EXERCISE
Take the material below and retype it in full; pictures are left out.

RECORDED INFORMATION
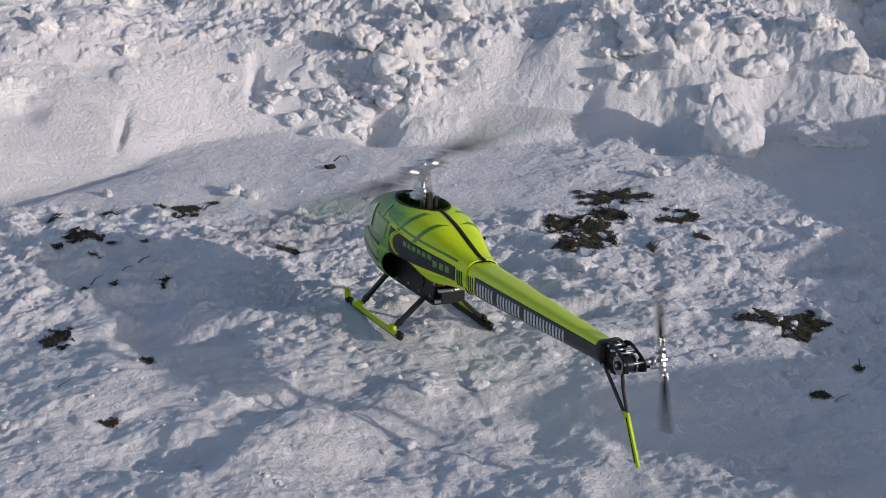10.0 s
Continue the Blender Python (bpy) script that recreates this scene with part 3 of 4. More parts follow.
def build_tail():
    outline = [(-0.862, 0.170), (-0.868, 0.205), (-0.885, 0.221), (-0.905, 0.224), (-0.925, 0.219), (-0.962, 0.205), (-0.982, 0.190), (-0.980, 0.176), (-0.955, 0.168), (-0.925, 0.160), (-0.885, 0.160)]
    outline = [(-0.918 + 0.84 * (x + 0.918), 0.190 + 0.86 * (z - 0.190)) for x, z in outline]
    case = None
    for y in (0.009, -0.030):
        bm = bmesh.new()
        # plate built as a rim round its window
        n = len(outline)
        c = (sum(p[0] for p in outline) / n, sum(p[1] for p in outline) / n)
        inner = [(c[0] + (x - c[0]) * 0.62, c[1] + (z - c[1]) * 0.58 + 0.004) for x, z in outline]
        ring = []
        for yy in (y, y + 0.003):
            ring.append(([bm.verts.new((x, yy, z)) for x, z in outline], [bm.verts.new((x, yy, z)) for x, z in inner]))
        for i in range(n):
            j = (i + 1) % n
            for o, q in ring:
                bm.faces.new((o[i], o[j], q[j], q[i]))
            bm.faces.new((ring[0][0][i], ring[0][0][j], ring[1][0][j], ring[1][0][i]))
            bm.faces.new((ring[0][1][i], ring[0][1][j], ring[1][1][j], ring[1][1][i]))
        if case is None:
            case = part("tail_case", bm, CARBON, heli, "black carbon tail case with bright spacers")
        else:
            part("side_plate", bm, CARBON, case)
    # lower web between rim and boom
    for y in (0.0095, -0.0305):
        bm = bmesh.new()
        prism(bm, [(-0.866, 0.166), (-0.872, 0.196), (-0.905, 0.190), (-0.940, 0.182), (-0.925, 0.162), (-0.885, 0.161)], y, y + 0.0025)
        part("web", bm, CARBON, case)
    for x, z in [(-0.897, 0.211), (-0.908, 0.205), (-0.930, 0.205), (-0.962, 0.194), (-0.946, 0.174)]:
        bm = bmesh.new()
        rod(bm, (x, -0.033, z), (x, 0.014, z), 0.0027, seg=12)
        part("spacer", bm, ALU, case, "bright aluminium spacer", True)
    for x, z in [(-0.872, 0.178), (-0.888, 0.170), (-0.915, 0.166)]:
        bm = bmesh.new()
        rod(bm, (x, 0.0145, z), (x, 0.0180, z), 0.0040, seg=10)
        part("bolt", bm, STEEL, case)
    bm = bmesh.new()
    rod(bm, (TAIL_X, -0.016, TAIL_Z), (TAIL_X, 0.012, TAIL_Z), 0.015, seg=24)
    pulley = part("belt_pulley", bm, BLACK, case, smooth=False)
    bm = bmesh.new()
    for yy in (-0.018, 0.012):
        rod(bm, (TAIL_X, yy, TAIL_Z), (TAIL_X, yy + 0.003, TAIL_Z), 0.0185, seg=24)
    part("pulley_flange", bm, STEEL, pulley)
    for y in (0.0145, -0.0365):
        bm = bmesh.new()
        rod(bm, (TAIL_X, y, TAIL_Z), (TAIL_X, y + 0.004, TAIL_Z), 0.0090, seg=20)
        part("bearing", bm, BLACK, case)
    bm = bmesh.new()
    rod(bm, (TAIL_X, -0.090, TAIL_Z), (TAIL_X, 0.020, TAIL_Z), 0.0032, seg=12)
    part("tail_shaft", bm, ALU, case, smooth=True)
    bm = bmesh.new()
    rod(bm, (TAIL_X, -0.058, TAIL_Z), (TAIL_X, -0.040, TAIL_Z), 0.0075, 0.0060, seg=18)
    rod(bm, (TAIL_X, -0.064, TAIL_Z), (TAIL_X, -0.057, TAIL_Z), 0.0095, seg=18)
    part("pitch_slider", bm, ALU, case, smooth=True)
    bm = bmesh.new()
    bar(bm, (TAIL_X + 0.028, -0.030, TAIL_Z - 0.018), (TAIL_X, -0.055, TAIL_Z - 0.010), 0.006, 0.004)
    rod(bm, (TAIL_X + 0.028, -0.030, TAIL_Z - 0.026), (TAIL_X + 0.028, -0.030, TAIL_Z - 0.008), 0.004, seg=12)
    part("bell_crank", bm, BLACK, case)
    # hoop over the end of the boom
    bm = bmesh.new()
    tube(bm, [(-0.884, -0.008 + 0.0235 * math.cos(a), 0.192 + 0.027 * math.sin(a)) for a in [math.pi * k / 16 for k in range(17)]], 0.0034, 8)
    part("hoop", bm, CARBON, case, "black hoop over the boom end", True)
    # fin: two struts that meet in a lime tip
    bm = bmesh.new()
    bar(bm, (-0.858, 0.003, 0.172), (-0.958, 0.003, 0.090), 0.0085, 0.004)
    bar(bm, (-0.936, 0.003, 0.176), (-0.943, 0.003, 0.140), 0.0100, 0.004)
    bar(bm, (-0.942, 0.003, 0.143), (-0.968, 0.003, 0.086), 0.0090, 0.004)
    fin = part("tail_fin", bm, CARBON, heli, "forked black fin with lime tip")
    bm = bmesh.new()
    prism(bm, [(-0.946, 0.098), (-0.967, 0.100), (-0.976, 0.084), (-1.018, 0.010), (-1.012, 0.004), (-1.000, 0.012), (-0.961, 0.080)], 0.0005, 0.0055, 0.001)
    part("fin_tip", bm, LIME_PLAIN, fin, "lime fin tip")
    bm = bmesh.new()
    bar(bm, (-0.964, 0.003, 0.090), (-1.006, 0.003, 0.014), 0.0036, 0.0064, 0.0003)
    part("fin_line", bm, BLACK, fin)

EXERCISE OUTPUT
10.0 s
Continue the Blender Python (bpy) script that recreates this scene with part 3 of 4. More parts follow.
def build_tail():
    outline = [(-0.862, 0.170), (-0.868, 0.205), (-0.885, 0.221), (-0.905, 0.224), (-0.925, 0.219), (-0.962, 0.205), (-0.982, 0.190), (-0.980, 0.176), (-0.955, 0.168), (-0.925, 0.160), (-0.885, 0.160)]
    outline = [(-0.918 + 0.84 * (x + 0.918), 0.190 + 0.86 * (z - 0.190)) for x, z in outline]
    case = None
    for y in (0.009, -0.030):
        bm = bmesh.new()
        # plate built as a rim round its window
        n = len(outline)
        c = (sum(p[0] for p in outline) / n, sum(p[1] for p in outline) / n)
        inner = [(c[0] + (x - c[0]) * 0.62, c[1] + (z - c[1]) * 0.58 + 0.004) for x, z in outline]
        ring = []
        for yy in (y, y + 0.003):
            ring.append(([bm.verts.new((x, yy, z)) for x, z in outline], [bm.verts.new((x, yy, z)) for x, z in inner]))
        for i in range(n):
            j = (i + 1) % n
            for o, q in ring:
                bm.faces.new((o[i], o[j], q[j], q[i]))
            bm.faces.new((ring[0][0][i], ring[0][0][j], ring[1][0][j], ring[1][0][i]))
            bm.faces.new((ring[0][1][i], ring[0][1][j], ring[1][1][j], ring[1][1][i]))
        if case is None:
            case = part("tail_case", bm, CARBON, heli, "black carbon tail case with bright spacers")
        else:
            part("side_plate", bm, CARBON, case)
    # lower web between rim and boom
    for y in (0.0095, -0.0305):
        bm = bmesh.new()
        prism(bm, [(-0.866, 0.166), (-0.872, 0.196), (-0.905, 0.190), (-0.940, 0.182), (-0.925, 0.162), (-0.885, 0.161)], y, y + 0.0025)
        part("web", bm, CARBON, case)
    for x, z in [(-0.897, 0.211), (-0.908, 0.205), (-0.930, 0.205), (-0.962, 0.194), (-0.946, 0.174)]:
        bm = bmesh.new()
        rod(bm, (x, -0.033, z), (x, 0.014, z), 0.0027, seg=12)
        part("spacer", bm, ALU, case, "bright aluminium spacer", True)
    for x, z in [(-0.872, 0.178), (-0.888, 0.170), (-0.915, 0.166)]:
        bm = bmesh.new()
        rod(bm, (x, 0.0145, z), (x, 0.0180, z), 0.0040, seg=10)
        part("bolt", bm, STEEL, case)
    bm = bmesh.new()
    rod(bm, (TAIL_X, -0.016, TAIL_Z), (TAIL_X, 0.012, TAIL_Z), 0.015, seg=24)
    pulley = part("belt_pulley", bm, BLACK, case, smooth=False)
    bm = bmesh.new()
    for yy in (-0.018, 0.012):
        rod(bm, (TAIL_X, yy, TAIL_Z), (TAIL_X, yy + 0.003, TAIL_Z), 0.0185, seg=24)
    part("pulley_flange", bm, STEEL, pulley)
    for y in (0.0145, -0.0365):
        bm = bmesh.new()
        rod(bm, (TAIL_X, y, TAIL_Z), (TAIL_X, y + 0.004, TAIL_Z), 0.0090, seg=20)
        part("bearing", bm, BLACK, case)
    bm = bmesh.new()
    rod(bm, (TAIL_X, -0.090, TAIL_Z), (TAIL_X, 0.020, TAIL_Z), 0.0032, seg=12)
    part("tail_shaft", bm, ALU, case, smooth=True)
    bm = bmesh.new()
    rod(bm, (TAIL_X, -0.058, TAIL_Z), (TAIL_X, -0.040, TAIL_Z), 0.0075, 0.0060, seg=18)
    rod(bm, (TAIL_X, -0.064, TAIL_Z), (TAIL_X, -0.057, TAIL_Z), 0.0095, seg=18)
    part("pitch_slider", bm, ALU, case, smooth=True)
    bm = bmesh.new()
    bar(bm, (TAIL_X + 0.028, -0.030, TAIL_Z - 0.018), (TAIL_X, -0.055, TAIL_Z - 0.010), 0.006, 0.004)
    rod(bm, (TAIL_X + 0.028, -0.030, TAIL_Z - 0.026), (TAIL_X + 0.028, -0.030, TAIL_Z - 0.008), 0.004, seg=12)
    part("bell_crank", bm, BLACK, case)
    # hoop over the end of the boom
    bm = bmesh.new()
    tube(bm, [(-0.884, -0.008 + 0.0235 * math.cos(a), 0.192 + 0.027 * math.sin(a)) for a in [math.pi * k / 16 for k in range(17)]], 0.0034, 8)
    part("hoop", bm, CARBON, case, "black hoop over the boom end", True)
    # fin: two struts that meet in a lime tip
    bm = bmesh.new()
    bar(bm, (-0.858, 0.003, 0.172), (-0.958, 0.003, 0.090), 0.0085, 0.004)
    bar(bm, (-0.936, 0.003, 0.176), (-0.943, 0.003, 0.140), 0.0100, 0.004)
    bar(bm, (-0.942, 0.003, 0.143), (-0.968, 0.003, 0.086), 0.0090, 0.004)
    fin = part("tail_fin", bm, CARBON, heli, "forked black fin with lime tip")
    bm = bmesh.new()
    prism(bm, [(-0.946, 0.098), (-0.967, 0.100), (-0.976, 0.084), (-1.018, 0.010), (-1.012, 0.004), (-1.000, 0.012), (-0.961, 0.080)], 0.0005, 0.0055, 0.001)
    part("fin_tip", bm, LIME_PLAIN, fin, "lime fin tip")
    bm = bmesh.new()
    bar(bm, (-0.964, 0.003, 0.090), (-1.006, 0.003, 0.014), 0.0036, 0.0064, 0.0003)
    part("fin_line", bm, BLACK, fin)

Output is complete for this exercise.